Русские беседы: уходящая натура | страница 139
Турецкая «национальная революция» 1918-1923 гг. (хотя следовало бы, наверное, писать без кавычек) приводит к переучреждению государства за счет учреждения нации и одновременного забвения прошлого, когда то, что положено забыть, важнее того, что надлежит помнить. Ведь для этой новой Турции – второстепенного государства на окраине Средиземноморья – необходима была и армянская резня 1915, и страшная война с греками (незамеченная большей частью мира, случившись на задворках мировой истории), и утверждение новой общности, которая одновременно переставала быть и частью традиционного суннитского мира, символизируя свой разрыв и новой письменностью, и концом халифата.
Впрочем, турецкий ислам всегда был особым феноменом – «либеральным», как можно было бы сказать, злоупотребляя термином, неким «минимальным исламом», не замечающим или максимально смягчающим всевозможные требования и запреты. Он и по сей день ощущается в Стамбуле не столько как религия, сколько как образ жизни – с практически пустыми мечетями, но громкими криками муэдзинов в записи, через мегафоны, криками, призванными скорее утвердить в своей «идентичности», придать колорита, в который верят сами. С четками, которые держит в руке практически каждый взрослый мужчина «традиционной наружности». С практически полным отсутствием алкоголя – и непомерным курением.
Турция предстает как перекресток, вроде бы никогда не имевшая своей собственной культуры, но создававшая из заимствований, из чужих слов и знаков, зачастую плохо услышанных, свое – несуразное, на грани китча или просто являющееся таковым, но с такой настойчивостью и приверженностью созданному, что этот китч становился искусством. И сейчас, на улочках и в султанских дворцах, он окружает с такой плотностью, не оставляя место ничему иному, что начинаешь различать его собственные стили и ценить диковатую красоту столь откровенной безвкусицы, утрирующей и искажающей то персидский, то французский, а то и японский мотив – все, что угодно, все, что приглянулось взгляду и доведено до степени настойчиво лезущего, бросающегося в глаза.
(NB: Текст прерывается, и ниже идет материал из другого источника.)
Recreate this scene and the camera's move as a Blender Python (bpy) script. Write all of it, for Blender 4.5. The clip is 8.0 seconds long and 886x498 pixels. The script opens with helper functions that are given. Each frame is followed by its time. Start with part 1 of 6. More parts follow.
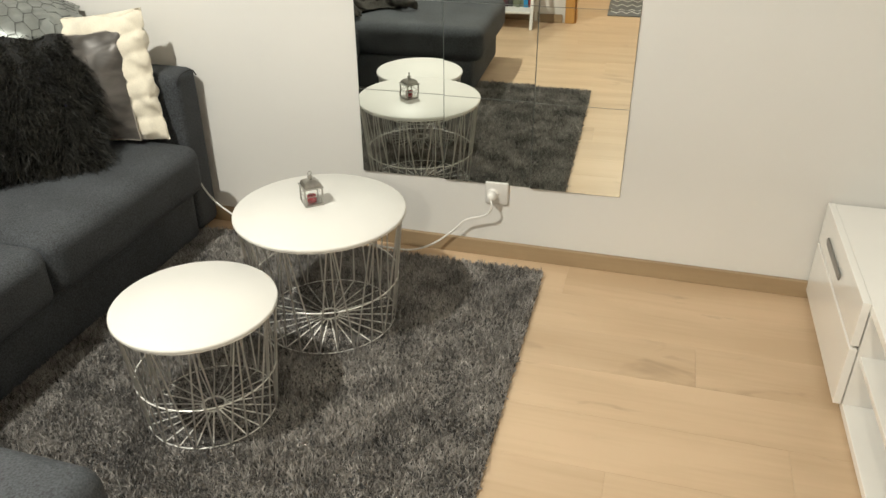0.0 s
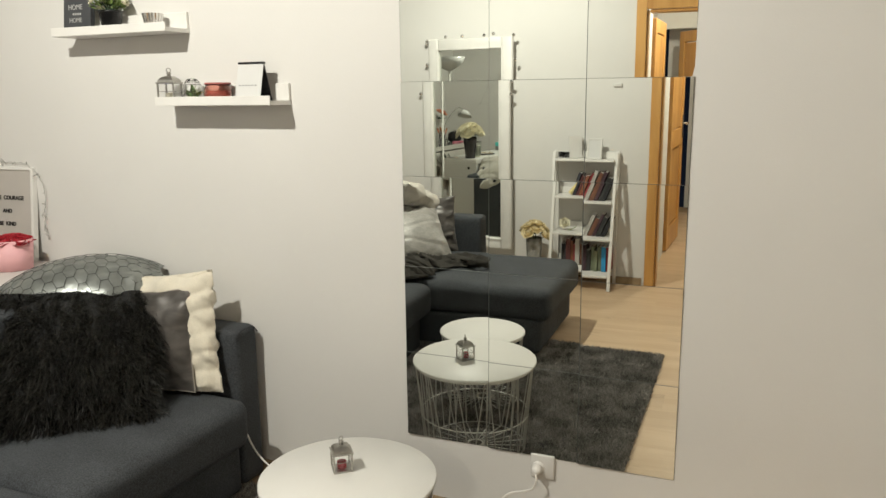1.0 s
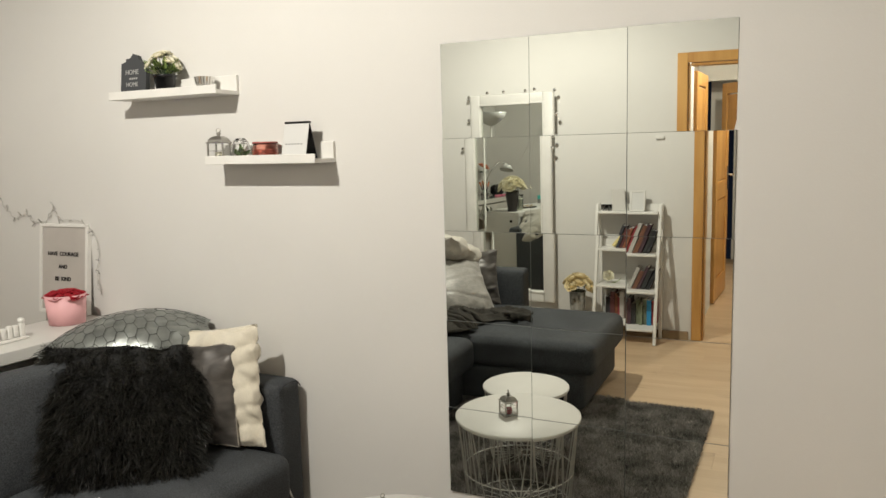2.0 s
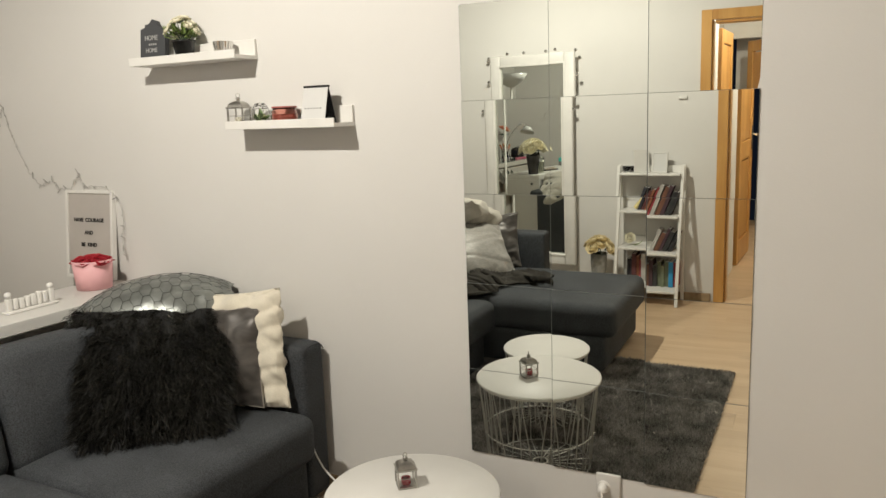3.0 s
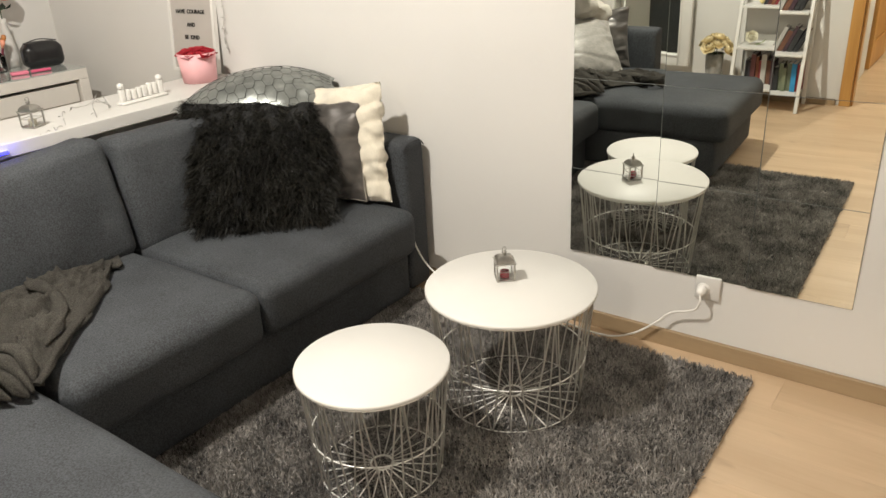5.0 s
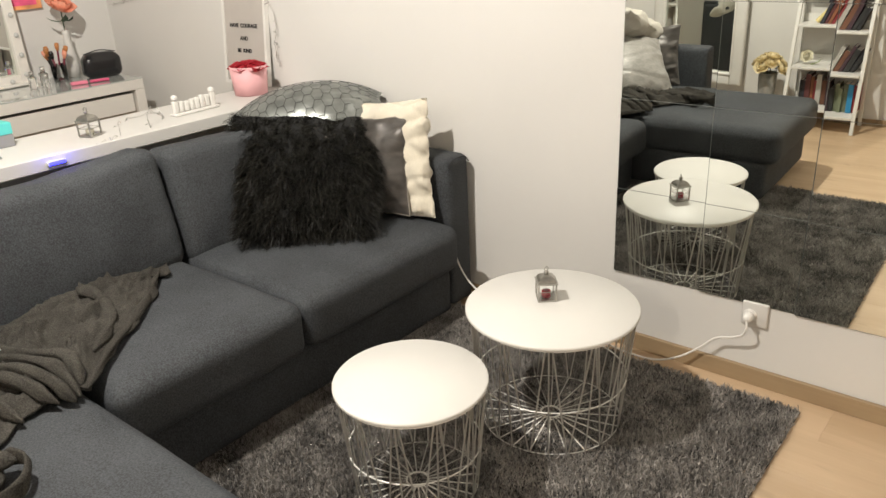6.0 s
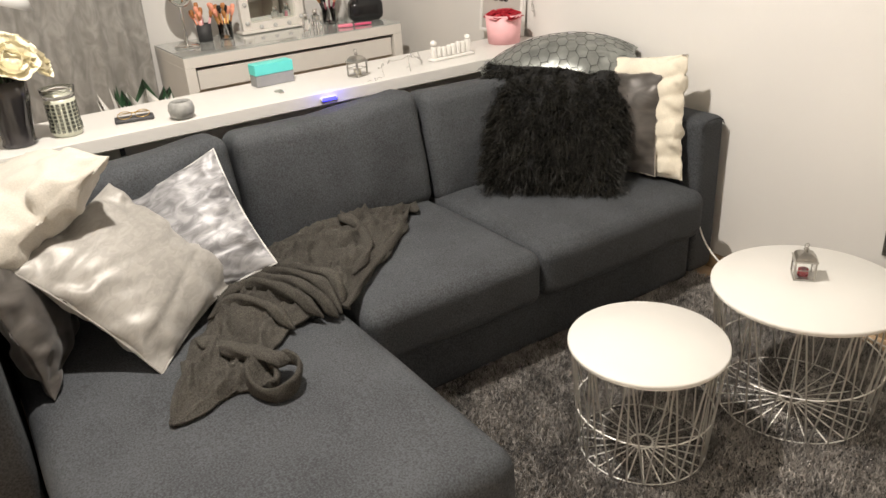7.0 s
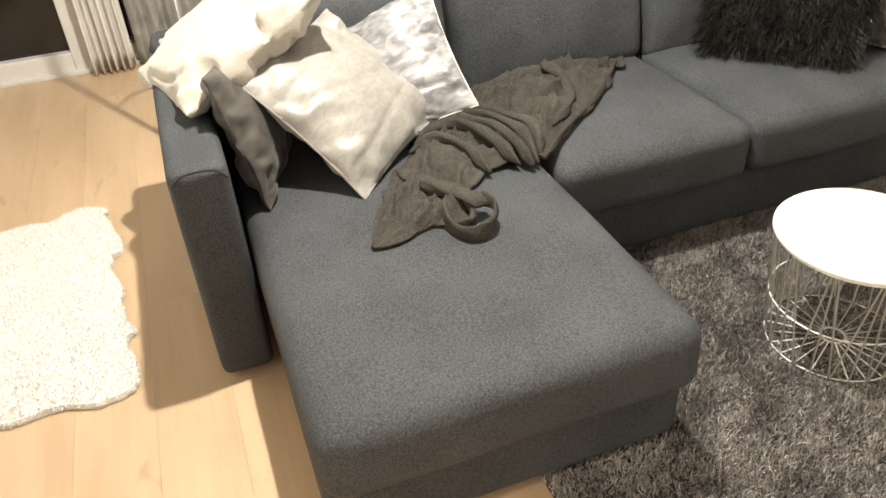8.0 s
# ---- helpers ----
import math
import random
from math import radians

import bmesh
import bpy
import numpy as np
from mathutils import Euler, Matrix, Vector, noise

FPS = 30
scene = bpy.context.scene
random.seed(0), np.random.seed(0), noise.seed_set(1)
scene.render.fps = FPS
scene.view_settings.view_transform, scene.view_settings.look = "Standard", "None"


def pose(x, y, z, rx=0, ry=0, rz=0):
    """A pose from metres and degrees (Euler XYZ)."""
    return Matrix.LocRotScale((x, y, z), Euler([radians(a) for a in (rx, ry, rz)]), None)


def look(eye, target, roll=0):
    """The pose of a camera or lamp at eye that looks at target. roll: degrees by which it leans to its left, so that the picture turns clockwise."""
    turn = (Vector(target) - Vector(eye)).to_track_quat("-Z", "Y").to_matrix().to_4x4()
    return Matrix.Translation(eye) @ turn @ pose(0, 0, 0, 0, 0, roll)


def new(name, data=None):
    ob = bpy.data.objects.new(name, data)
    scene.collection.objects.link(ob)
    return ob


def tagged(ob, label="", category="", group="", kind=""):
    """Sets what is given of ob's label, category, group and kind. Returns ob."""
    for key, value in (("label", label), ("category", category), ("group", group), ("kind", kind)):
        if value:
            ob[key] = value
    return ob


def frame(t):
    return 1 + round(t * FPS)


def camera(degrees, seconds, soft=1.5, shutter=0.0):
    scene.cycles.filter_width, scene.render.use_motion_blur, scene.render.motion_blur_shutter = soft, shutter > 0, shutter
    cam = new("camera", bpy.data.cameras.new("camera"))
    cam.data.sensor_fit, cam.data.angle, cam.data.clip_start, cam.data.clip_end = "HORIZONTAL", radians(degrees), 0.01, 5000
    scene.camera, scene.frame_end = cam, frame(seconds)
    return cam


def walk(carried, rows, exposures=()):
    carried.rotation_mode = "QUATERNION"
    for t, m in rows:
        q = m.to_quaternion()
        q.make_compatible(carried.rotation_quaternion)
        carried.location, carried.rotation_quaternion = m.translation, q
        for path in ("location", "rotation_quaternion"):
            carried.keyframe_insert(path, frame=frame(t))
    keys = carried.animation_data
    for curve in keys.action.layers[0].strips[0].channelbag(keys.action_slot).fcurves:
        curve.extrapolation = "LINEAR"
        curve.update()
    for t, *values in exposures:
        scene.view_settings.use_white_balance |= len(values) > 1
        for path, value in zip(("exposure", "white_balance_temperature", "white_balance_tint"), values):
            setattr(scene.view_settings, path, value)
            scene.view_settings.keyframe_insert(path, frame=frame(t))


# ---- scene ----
cam = camera(59.8, 8.0, soft=1.5)
PATH = [
    (0, (0.975, -2.367, 1.37), (0.491, -0.689, 0.396), -0.4),
    (0.3, (1.034, -2.326, 1.387), (0.439, -0.669, 0.449), -0.6),
    (0.5, (1.074, -2.299, 1.399), (0.39, -0.593, 0.611), -0.4),
    (1, (1.138, -2.256, 1.431), (0.344, -0.462, 1.043), -0.6),
    (1.2, (1.139, -2.257, 1.432), (0.337, -0.448, 1.147), -0.7),
    (2.3, (1.146, -2.261, 1.441), (0.22, -0.507, 1.191), -1.4),
    (2.5, (1.147, -2.262, 1.442), (0.218, -0.521, 1.117), -2.0),
    (3, (1.152, -2.265, 1.437), (0.205, -0.537, 1.094), -2.0),
    (3.5, (1.14, -2.259, 1.44), (0.128, -0.569, 1.093), -0.9),
    (3.8, (1.136, -2.255, 1.425), (0.123, -0.597, 0.961), -1.3),
    (4, (1.134, -2.252, 1.415), (0.118, -0.624, 0.851), -1.7),
    (4.5, (1.123, -2.244, 1.394), (0.066, -0.724, 0.637), -2.6),
    (4.7, (1.122, -2.249, 1.393), (0.05, -0.761, 0.595), -3.0),
    (5.8, (1.121, -2.241, 1.407), (-0.042, -0.825, 0.608), -2.9),
    (6, (1.121, -2.24, 1.409), (-0.07, -0.833, 0.634), -2.8),
    (6.5, (1.106, -2.272, 1.406), (-0.262, -1.028, 0.644), -2.9),
    (6.8, (1.084, -2.304, 1.41), (-0.392, -1.234, 0.604), -3.3),
    (7, (1.07, -2.326, 1.413), (-0.453, -1.351, 0.56), -3.7),
    (7.2, (1.058, -2.344, 1.412), (-0.48, -1.466, 0.493), -4.5),
    (7.5, (1.039, -2.371, 1.41), (-0.469, -1.592, 0.353), -5.3),
    (7.8, (1.035, -2.39, 1.405), (-0.475, -1.742, 0.275), -4.9),
    (8, (1.033, -2.403, 1.402), (-0.523, -1.898, 0.251), -3.9),
]
walk(cam, [(t, look(eye, target, roll)) for t, eye, target, roll in PATH], [(0, 0.25, 6400, 4), (0.5, 0.2, 6350, 5), (1.0, -0.22, 6450, 5), (2.5, -0.33, 6550, 8), (3.5, -0.27, 6650, 8), (4.5, 0.2, 6550, 9), (6.0, 0.22, 6550, 10), (7.0, 0.25, 6650, 12), (7.5, 0.54, 6850, 12), (8.0, 0.90, 6750, 9)])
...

Местная культура предстает русскому взгляду как лишенная невроза (или, смягчая, поскольку, видимо, всякая культура невротична и/или психотична, как выглядящая здоровой на фоне русской), имея в виду в первую очередь культуру повседневности, помещения себя во время-пространство. Почти полное отсутствие в этой бытовой культуре оглядки на взгляд окружающих, отсутствие озабоченности тем, как ты выглядишь в их глазах. То есть так сформулированное – явно ложно, но эта оглядка столь откровенна, что не переходит в болезненность.